[start]

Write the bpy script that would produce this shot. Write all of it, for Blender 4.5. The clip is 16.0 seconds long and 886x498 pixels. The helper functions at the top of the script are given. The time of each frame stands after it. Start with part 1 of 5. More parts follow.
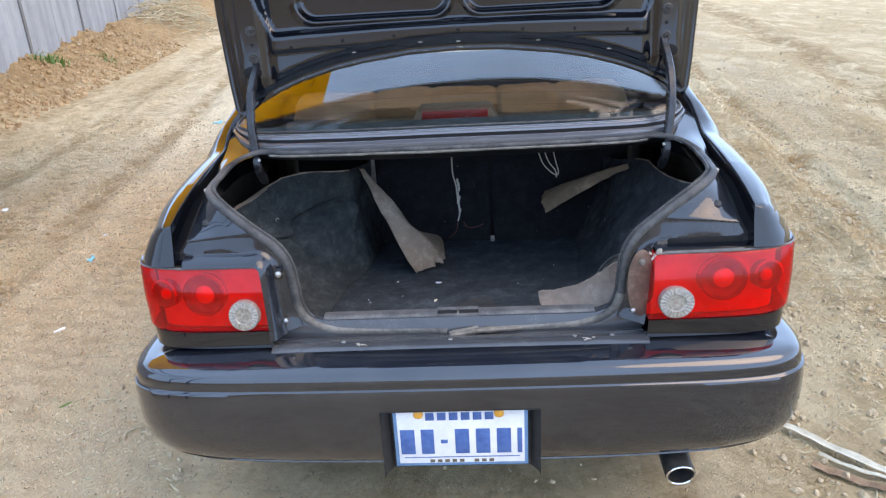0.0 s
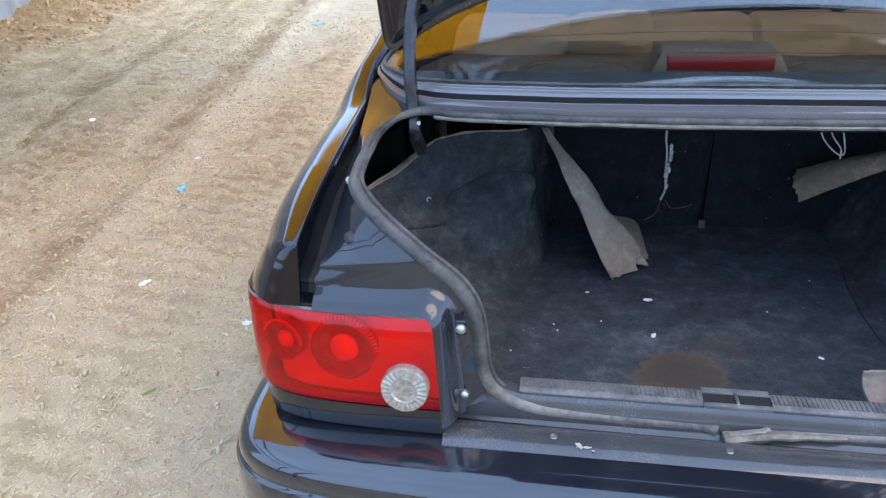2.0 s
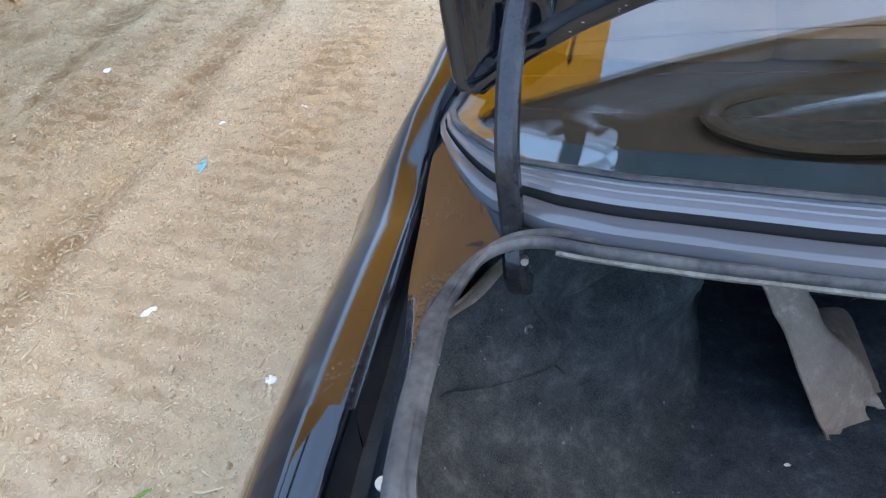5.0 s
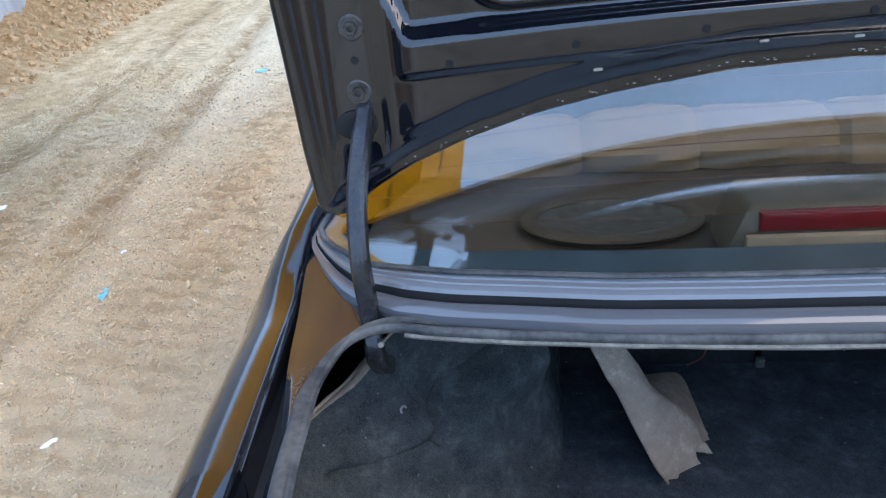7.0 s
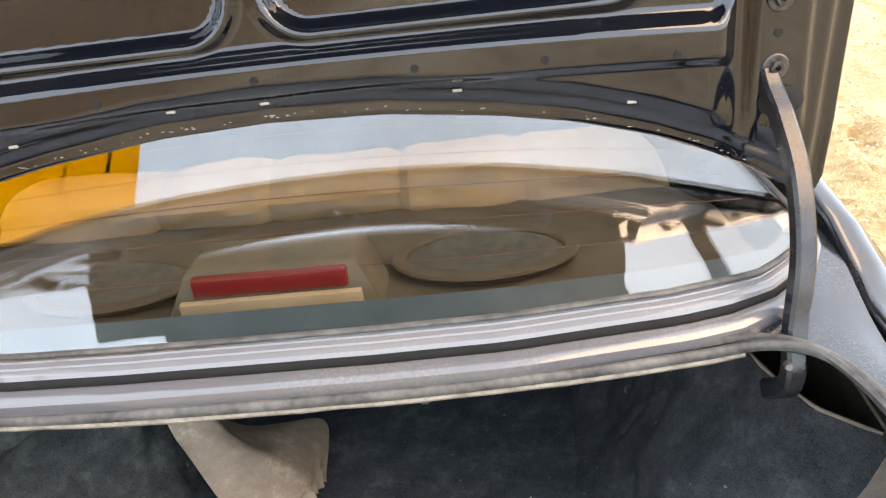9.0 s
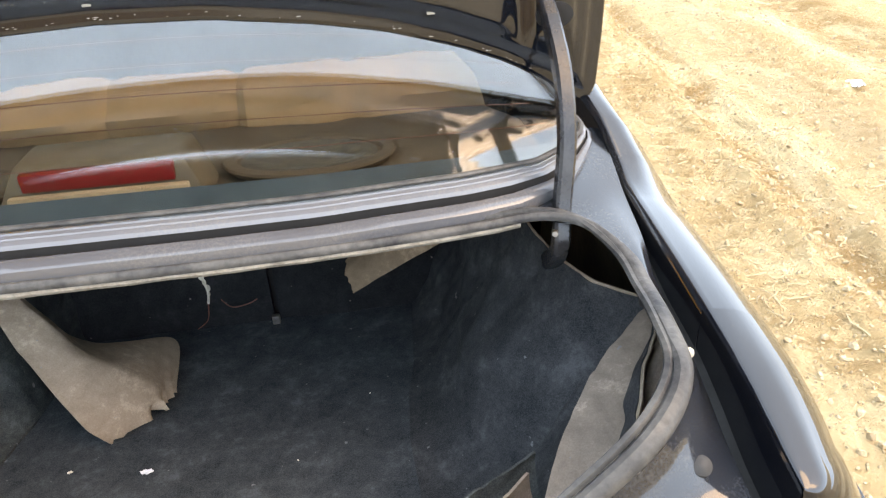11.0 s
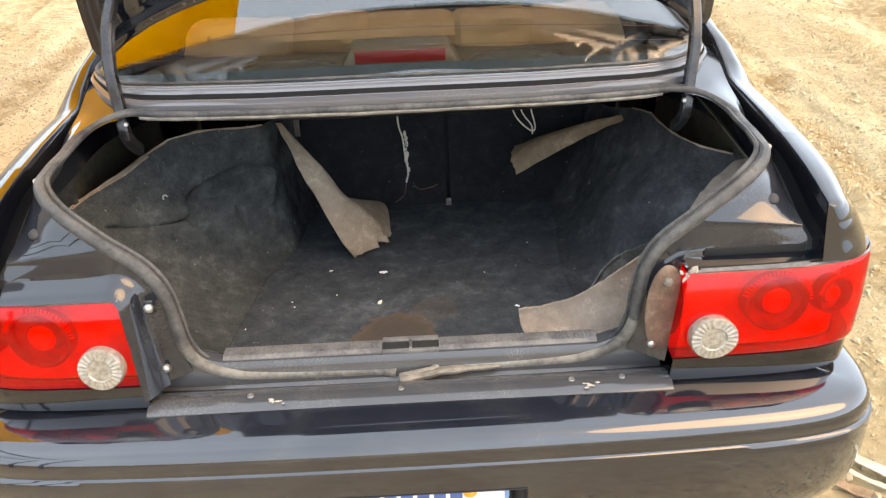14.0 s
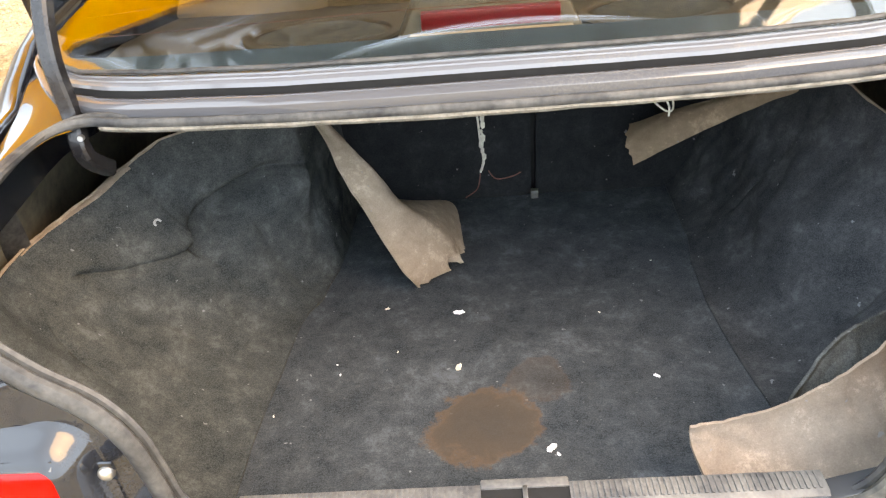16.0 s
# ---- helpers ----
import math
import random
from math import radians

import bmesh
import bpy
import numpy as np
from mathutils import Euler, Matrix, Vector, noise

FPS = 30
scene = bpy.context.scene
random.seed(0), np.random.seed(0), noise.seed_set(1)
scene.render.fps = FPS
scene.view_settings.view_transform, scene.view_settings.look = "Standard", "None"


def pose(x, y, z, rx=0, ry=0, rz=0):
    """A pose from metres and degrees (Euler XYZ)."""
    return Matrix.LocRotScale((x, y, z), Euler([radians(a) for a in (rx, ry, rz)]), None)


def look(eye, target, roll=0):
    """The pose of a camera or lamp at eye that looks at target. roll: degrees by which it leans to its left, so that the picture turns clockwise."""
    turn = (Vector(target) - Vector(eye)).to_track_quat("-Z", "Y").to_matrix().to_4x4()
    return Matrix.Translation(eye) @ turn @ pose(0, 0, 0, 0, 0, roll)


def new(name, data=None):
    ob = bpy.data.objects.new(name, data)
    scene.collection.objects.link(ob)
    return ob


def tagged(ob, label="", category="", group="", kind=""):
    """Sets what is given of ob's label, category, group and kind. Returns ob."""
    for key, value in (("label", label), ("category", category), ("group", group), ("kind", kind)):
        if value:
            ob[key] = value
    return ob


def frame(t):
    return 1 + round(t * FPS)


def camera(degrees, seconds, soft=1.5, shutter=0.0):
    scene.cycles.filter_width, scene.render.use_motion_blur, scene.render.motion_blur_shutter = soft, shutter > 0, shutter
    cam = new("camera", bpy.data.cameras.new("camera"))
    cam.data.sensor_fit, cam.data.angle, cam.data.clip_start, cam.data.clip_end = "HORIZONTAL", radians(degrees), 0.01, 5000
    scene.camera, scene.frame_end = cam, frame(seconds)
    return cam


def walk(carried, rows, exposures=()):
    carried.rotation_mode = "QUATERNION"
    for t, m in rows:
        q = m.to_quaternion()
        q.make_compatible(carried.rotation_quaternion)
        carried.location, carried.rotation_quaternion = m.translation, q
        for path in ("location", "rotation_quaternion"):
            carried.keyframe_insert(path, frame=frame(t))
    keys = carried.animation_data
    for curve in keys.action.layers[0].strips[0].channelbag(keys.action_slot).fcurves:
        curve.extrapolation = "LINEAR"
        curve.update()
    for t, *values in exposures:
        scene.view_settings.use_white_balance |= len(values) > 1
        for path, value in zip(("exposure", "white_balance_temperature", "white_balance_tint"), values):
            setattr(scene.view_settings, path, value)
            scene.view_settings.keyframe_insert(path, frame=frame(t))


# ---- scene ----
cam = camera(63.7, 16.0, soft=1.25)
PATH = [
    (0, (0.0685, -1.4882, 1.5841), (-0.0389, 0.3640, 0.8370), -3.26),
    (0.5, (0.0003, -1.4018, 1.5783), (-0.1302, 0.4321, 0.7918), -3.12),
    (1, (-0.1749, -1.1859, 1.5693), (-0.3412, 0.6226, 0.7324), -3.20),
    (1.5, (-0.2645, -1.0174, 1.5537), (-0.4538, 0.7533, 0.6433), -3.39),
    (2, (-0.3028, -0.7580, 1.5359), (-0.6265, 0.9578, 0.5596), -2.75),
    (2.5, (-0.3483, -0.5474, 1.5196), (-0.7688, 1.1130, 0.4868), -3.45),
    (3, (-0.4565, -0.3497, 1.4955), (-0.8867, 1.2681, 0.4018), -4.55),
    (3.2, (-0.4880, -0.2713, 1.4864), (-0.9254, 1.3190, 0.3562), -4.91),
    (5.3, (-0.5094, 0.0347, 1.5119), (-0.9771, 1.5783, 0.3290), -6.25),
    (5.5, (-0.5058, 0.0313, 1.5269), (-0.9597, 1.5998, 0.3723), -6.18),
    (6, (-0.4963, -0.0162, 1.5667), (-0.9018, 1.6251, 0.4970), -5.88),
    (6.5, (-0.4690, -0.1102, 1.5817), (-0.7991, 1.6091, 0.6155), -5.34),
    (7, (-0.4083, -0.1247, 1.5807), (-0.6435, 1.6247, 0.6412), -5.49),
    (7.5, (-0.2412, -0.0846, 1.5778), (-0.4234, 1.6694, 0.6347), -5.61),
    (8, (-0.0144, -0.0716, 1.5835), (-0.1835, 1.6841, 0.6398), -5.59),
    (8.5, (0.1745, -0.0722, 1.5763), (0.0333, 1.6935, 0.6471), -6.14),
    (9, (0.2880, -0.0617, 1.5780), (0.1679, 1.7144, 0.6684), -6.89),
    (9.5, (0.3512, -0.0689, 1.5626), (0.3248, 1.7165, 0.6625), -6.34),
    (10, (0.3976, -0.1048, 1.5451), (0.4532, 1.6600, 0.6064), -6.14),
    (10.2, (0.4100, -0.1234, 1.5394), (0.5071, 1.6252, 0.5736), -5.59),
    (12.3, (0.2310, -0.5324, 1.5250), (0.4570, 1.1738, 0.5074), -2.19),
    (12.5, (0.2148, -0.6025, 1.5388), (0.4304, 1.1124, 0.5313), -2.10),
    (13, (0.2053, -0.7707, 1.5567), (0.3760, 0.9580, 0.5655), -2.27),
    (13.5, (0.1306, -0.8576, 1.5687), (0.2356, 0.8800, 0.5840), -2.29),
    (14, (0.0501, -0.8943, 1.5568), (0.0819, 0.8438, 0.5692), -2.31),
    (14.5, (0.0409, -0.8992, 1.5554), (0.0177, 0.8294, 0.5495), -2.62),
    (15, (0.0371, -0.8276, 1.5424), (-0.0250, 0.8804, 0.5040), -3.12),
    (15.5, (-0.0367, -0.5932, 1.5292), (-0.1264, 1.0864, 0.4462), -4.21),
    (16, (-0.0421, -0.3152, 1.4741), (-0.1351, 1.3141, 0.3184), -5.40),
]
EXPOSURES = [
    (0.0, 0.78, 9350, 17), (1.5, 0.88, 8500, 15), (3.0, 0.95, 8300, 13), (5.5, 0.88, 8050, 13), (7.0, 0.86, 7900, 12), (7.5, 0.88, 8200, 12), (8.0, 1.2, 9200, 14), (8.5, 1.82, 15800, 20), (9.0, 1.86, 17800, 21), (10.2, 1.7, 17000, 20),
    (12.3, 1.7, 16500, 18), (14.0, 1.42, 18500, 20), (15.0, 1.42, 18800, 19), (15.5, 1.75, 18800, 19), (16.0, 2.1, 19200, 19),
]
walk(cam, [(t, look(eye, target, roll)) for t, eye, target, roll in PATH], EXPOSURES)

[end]

**Problem to work on:**
Please extract exactly the lines of the data, from the first through the line containing "random.seed(0), np.random.seed(0), noise.seed_set(1)", and add no pictures to the copy.

**Answer to the exercise:**
Write the bpy script that would produce this shot. Write all of it, for Blender 4.5. The clip is 16.0 seconds long and 886x498 pixels. The helper functions at the top of the script are given. The time of each frame stands after it. Start with part 1 of 5. More parts follow.
0.0 s
2.0 s
5.0 s
7.0 s
9.0 s
11.0 s
14.0 s
16.0 s
# ---- helpers ----
import math
import random
from math import radians

import bmesh
import bpy
import numpy as np
from mathutils import Euler, Matrix, Vector, noise

FPS = 30
scene = bpy.context.scene
random.seed(0), np.random.seed(0), noise.seed_set(1)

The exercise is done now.